To avoid confusion, we staged the media event in the home city of our headliner Ryan Garner but, as you will be aware, the show will take place 30-odd minutes down the road in Bournemouth at the BIC.
At the present time there is no arena facility in Southampton, but we want to reward Ryan and let him capitalise on his rapidly growing supporter base by at least bringing him closer to him.
Which takes us to the Bournemouth International Centre. The BIC is the perfect launchpad for Ryan on the South Coast, with the venue having a capacity of 3,400 in a sort of amphitheatre setting and not a bad view in the house. There is plenty of parking, good public transport, lots of bars inside the Centre and, of course, a multitude of local hotels and accommodation.
The reaction to parading the Piranha by the seaside has been something else. Ryan and his trainer-manager Wayne Batten have been absolutely inundated with ticket requests and his personal sales are already right up there with the best of them.

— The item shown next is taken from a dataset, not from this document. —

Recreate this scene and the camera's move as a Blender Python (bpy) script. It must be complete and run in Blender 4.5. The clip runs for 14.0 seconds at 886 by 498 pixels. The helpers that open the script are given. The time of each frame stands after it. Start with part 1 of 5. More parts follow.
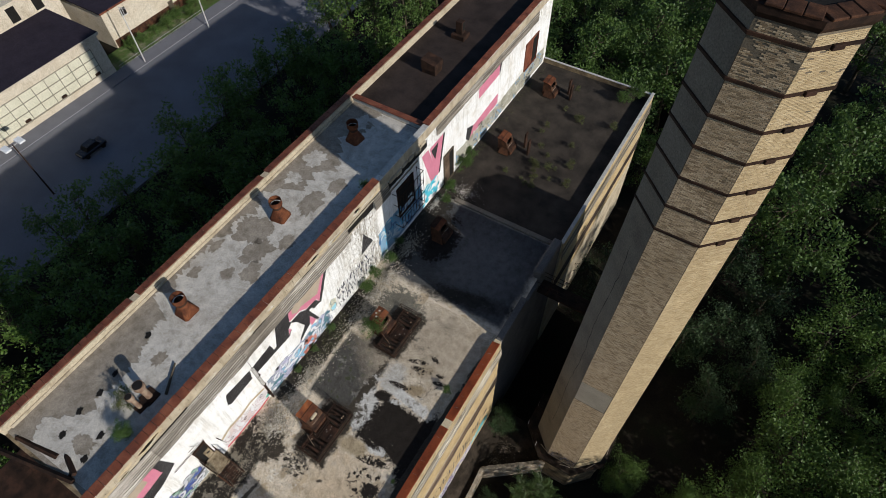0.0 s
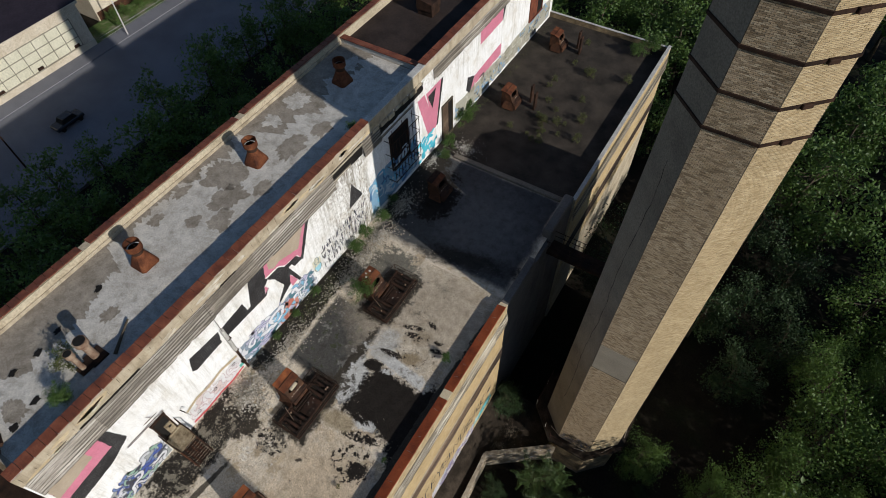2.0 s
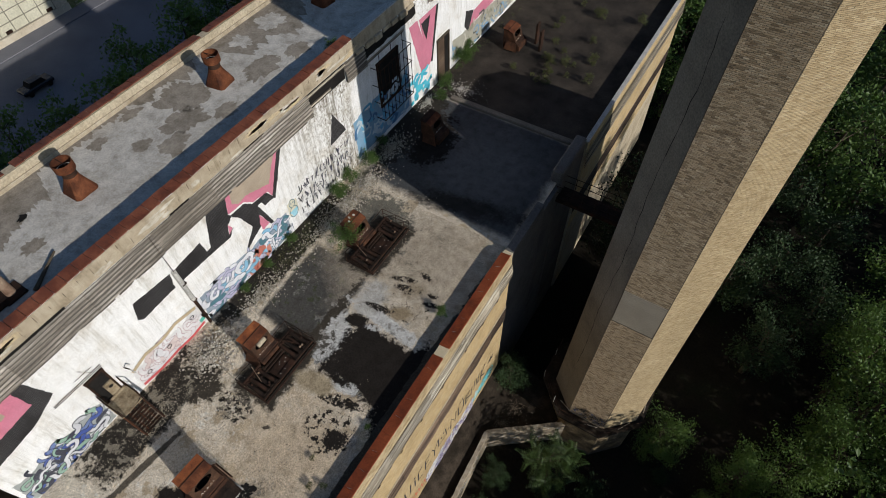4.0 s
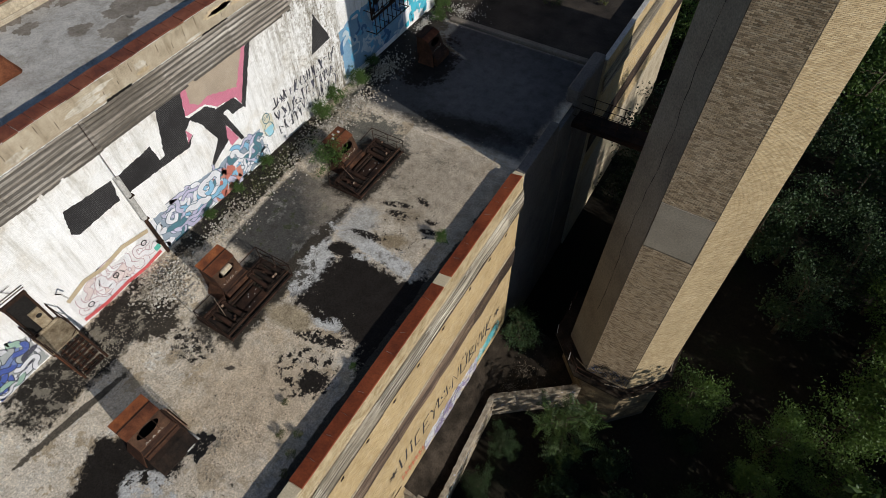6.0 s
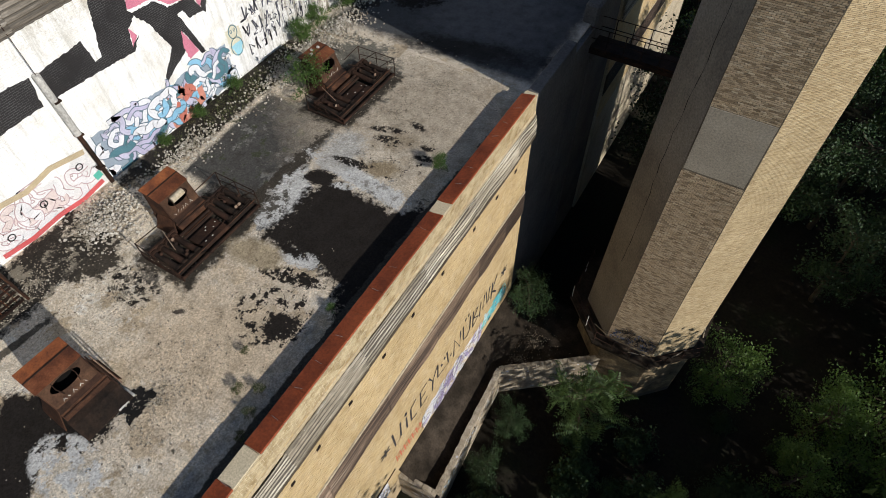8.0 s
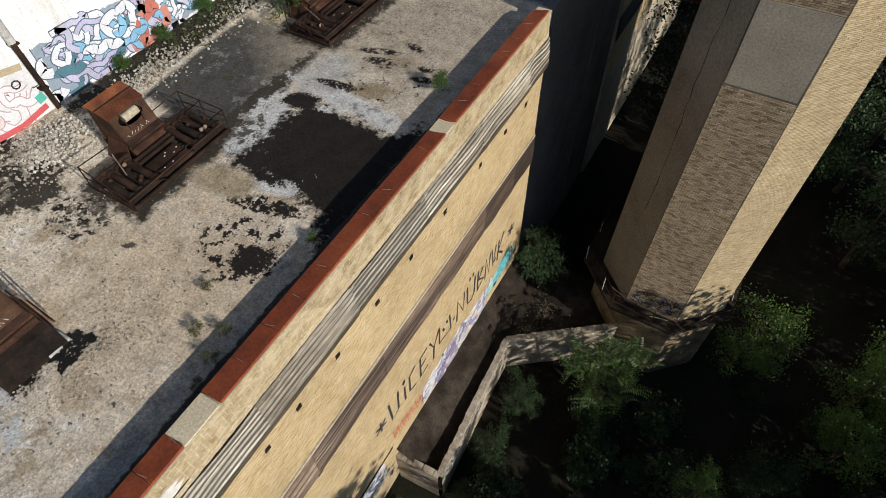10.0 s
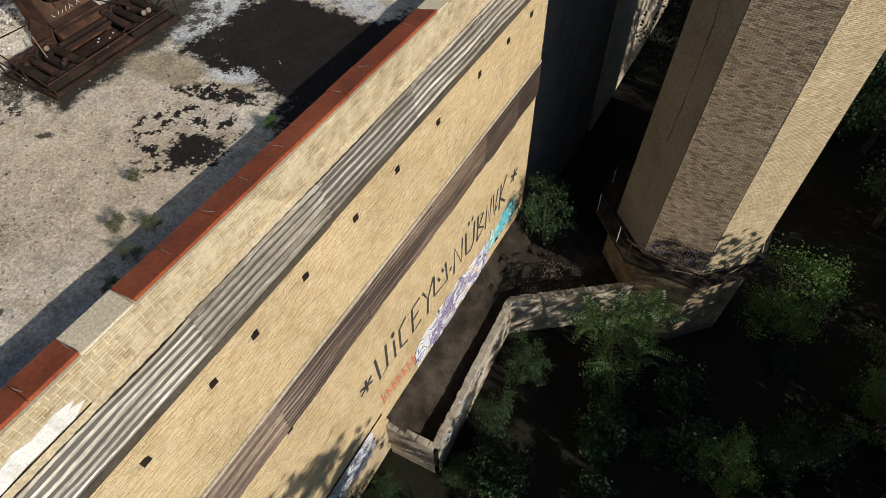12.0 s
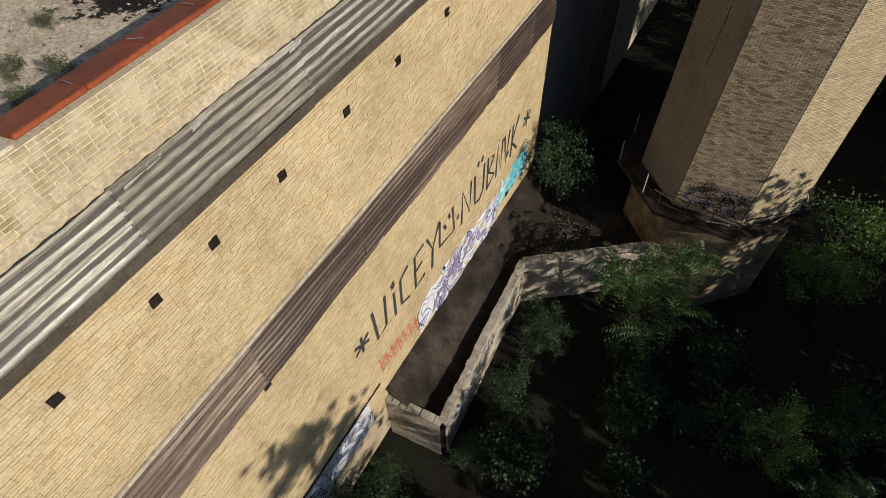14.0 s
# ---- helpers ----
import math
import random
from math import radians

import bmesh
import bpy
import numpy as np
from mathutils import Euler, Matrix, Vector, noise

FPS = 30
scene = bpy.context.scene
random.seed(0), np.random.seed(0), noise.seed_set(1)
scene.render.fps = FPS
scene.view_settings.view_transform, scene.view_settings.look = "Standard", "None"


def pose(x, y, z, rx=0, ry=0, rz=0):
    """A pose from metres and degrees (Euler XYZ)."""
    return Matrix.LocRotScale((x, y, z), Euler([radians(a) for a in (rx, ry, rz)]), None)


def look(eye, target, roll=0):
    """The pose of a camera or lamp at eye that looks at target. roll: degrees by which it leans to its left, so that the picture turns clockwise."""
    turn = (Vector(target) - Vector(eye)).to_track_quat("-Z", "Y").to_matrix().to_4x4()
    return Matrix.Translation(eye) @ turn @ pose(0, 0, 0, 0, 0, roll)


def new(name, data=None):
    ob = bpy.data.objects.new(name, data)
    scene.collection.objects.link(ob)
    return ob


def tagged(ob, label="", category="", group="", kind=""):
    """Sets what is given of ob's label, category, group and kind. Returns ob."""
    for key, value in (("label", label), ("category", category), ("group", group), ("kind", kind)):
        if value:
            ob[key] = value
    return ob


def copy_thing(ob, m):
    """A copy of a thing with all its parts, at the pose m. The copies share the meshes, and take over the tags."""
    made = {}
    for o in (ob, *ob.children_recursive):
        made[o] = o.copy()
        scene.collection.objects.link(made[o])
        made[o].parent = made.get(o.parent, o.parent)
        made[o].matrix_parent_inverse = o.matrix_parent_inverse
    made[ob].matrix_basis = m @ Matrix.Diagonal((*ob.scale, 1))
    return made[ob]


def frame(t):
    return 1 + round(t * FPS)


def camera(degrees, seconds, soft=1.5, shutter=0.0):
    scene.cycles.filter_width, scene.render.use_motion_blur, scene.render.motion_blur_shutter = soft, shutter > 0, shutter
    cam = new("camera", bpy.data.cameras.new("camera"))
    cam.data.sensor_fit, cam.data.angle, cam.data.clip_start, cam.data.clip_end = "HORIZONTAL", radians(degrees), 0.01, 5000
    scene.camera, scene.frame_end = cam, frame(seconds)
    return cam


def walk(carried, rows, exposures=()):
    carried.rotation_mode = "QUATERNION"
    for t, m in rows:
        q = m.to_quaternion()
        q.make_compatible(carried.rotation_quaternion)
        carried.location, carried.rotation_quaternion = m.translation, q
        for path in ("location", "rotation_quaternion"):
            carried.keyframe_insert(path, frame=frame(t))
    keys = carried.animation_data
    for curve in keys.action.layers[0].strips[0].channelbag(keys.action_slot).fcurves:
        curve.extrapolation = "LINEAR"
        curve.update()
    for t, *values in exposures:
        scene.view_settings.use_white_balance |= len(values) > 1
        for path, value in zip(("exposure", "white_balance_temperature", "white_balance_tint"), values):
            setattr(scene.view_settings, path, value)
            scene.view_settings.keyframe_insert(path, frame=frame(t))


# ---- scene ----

Ryan is a popular boy anyway but I must also pay tribute to Southampton FC for the way they have mobilised behind him and made the whole city aware of this prodigious talent within their number.
The aim for both Ryan and ourselves is to showcase him in a massive fight on the pitch at St Mary’s. This can happen, but he has got some tricky business to contend with first.
With what he achieved last year with big championship wins over Liam Dillon and Archie Sharp, we wanted Ryan to take a significant step forward with a major belt for his headline attraction.
So he will be fighting on March 1 for the EBU European super featherweight title against the undefeated Spaniard Salvador Jimenez. This will be a tough, tough test for Ryan and he knows it. He cannot afford to be distracted by enjoying his home comforts because this guy is coming to win.
That being said, I have always had enormous faith and a big liking for Ryan. I fully expect him to prevail and move on to fulfil the obvious potential we saw in him when we signed him up as an 18-year-old.
He has had a few wobbles along the way but perhaps it was all meant to be. Physically and mentally he is now in prime condition to really make a name for himself and realise his destiny.
Ryan now also has the opportunity to put his local region on the boxing map and really give the sport a big nudge in the right direction down there.
I am looking forward to helping Ryan make this happen and March 1 will actually be my first time promoting down there. We’ve put together a bumper card and I cannot wait to embark on a new horizon by the sea.